А. АХМАДИЕВ: Вот мы подошли к Рамзану Кадырову, который пропал на какое-то время. 

Д. КУДРЯВЦЕВ: Вы считаете, что Рамзан Кадыров не сможет выполнять свои обещания? 

А. АХМАДИЕВ: Дайте мне задать вопрос, Демьян. 

Д. КУДРЯВЦЕВ: Не, я просто заинтересуюсь. 

А. АХМАДИЕВ: Ну дайте задать, потом поймете. 

Д. КУДРЯВЦЕВ: Давайте.

А. АХМАДИЕВ: Рамзан Кадыров пропал на какое-то время. В его Телеграм-канале, правда, сегодня появилась запись о том, что он на самом деле ездил в ЦКБ в Москву, потому что там его родственник, дядя Магомед Кадыров, лечится. Собственно, поэтому это вызвало разговоры о том, какую роль на самом деле играет Рамзан Кадыров и что будет, если Рамзана Кадырова не станет в этих отношениях между, как вы говорите, двумя группировками. 

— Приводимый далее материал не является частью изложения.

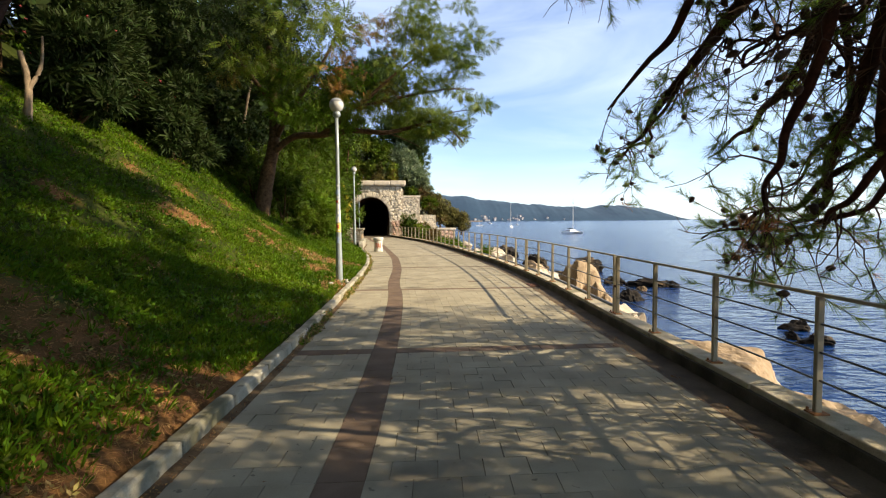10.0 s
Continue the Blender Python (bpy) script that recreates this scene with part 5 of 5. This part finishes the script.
for k, (x, y, h, w, kind, low) in enumerate((
    (-9.5, 8.5, 7.5, 2.6, "dark", 0.35), (-11.0, 12.5, 8.5, 3.0, "dark", 0.3), (-8.6, 15.2, 5.0, 1.9, "dark", 0.4), (-13.0, 17.0, 9.5, 3.4, "dark", 0.2), (-9.6, 20.5, 6.5, 2.6, "dark", 0.15), (-12.0, 23.0, 9.5, 3.4, "dark", 0.1), (-8.2, 24.6, 5.0, 2.2, "dark", 0.1),
    (-9.8, 28.0, 8.0, 3.0, "dark", 0.1), (-13.5, 29.5, 11.0, 3.8, "dark", 0.1), (-11.0, 33.5, 9.5, 3.4, "dark", 0.1), (-14.0, 38.5, 11.5, 4.0, "dark", 0.1), (-12.0, 44.0, 11.0, 3.8, "mid", 0.1), (-10.5, 50.5, 10.0, 3.6, "mid", 0.1), (-13.0, 57.0, 11.5, 4.0, "dark", 0.1),
    # Trees at (-7.2, 6), (-6.6, 1.5), (-8, 10) are overhead crowns added for shade.
    (-15.5, 10.0, 9.5, 3.6, "dark", 0.1), (-17.5, 15.5, 10.5, 4.0, "dark", 0.1), (-18.0, 23.0, 11.5, 4.2, "dark", 0.1), (-19.0, 32.0, 12.0, 4.4, "dark", 0.1), (-13.0, 4.0, 9.0, 3.4, "dark", 0.15), (-7.6, 33.0, 7.0, 2.4, "dark", 0.15), (-9.0, 40.2, 9.5, 2.8, "dark", 0.5), (-9.0, 3.0, 7.5, 2.6, "dark", 0.45), (-6.4, 52.5, 11.5, 3.2, "mid", 0.35), (-6.6, 46.5, 10.0, 2.8, "mid", 0.3), (-7.0, 57.5, 12.0, 3.2, "dark", 0.35), (-17.0, 4.0, 10.0, 4.0, "dark", 0.1), (-7.2, 6.0, 7.0, 2.6, "dark", 0.6), (-6.6, 1.5, 7.0, 2.8, "dark", 0.55),  (-8.0, 10.0, 8.0, 2.6, "dark", 0.5), (-7.4, 49.0, 11.5, 3.0, "mid", 0.5), (-8.6, 44.5, 10.5, 2.6, "mid", 0.62),
)):
    wood_tree(500 + k, x, y, h, w, kind, low=low, per=(60 if x > -12.5 else 30) if y < 26 else 62 if kind == "mid" else 30, size=(0.40 if x > -12.5 else 0.6) if y < 26 else 0.5 if kind == "mid" else 0.76, count=22, lean=0.6 * math.sin(k * 2.1), trunk_r=0.13 + 0.02 * (k % 3))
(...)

Д. КУДРЯВЦЕВ: Я не знаю, что будет. Рамзана Кадырова обязательно когда-нибудь не станет, потому что они все смертны. Но Рамзан Кадыров смертен более, чем другие. Он находится в месте, на территории, где как-то так Аллах ротирует быстрее, чем в других местах. Ну и опять же, не могу сказать, что он ведет здоровый образ жизни. И совесть его, если она у него есть, то есть ее нет, но организм психосоматически тоже не способствует здоровью и долголетию. Когда Рамзана Кадырова не станет, мы будем свидетелями большого передела Чеченской Республики с точки зрения правил, отношений и персоналий, которые ей управляют.

Я думаю, что в зависимости от того, насколько сильна будет центральная власть к этому моменту, мы увидим либо эту схватку бульдогов над ковром, либо под ковром. Чем сильнее центральная власть, тем невидимее для нас будет этот передел. Но он будет все равно.

А. АХМАДИЕВ: Сегодня центральная власть сильна? 

Д. КУДРЯВЦЕВ: Ну, значит, будет невидимой. 

А. АХМАДИЕВ: Но она сильна сегодня, вы считаете?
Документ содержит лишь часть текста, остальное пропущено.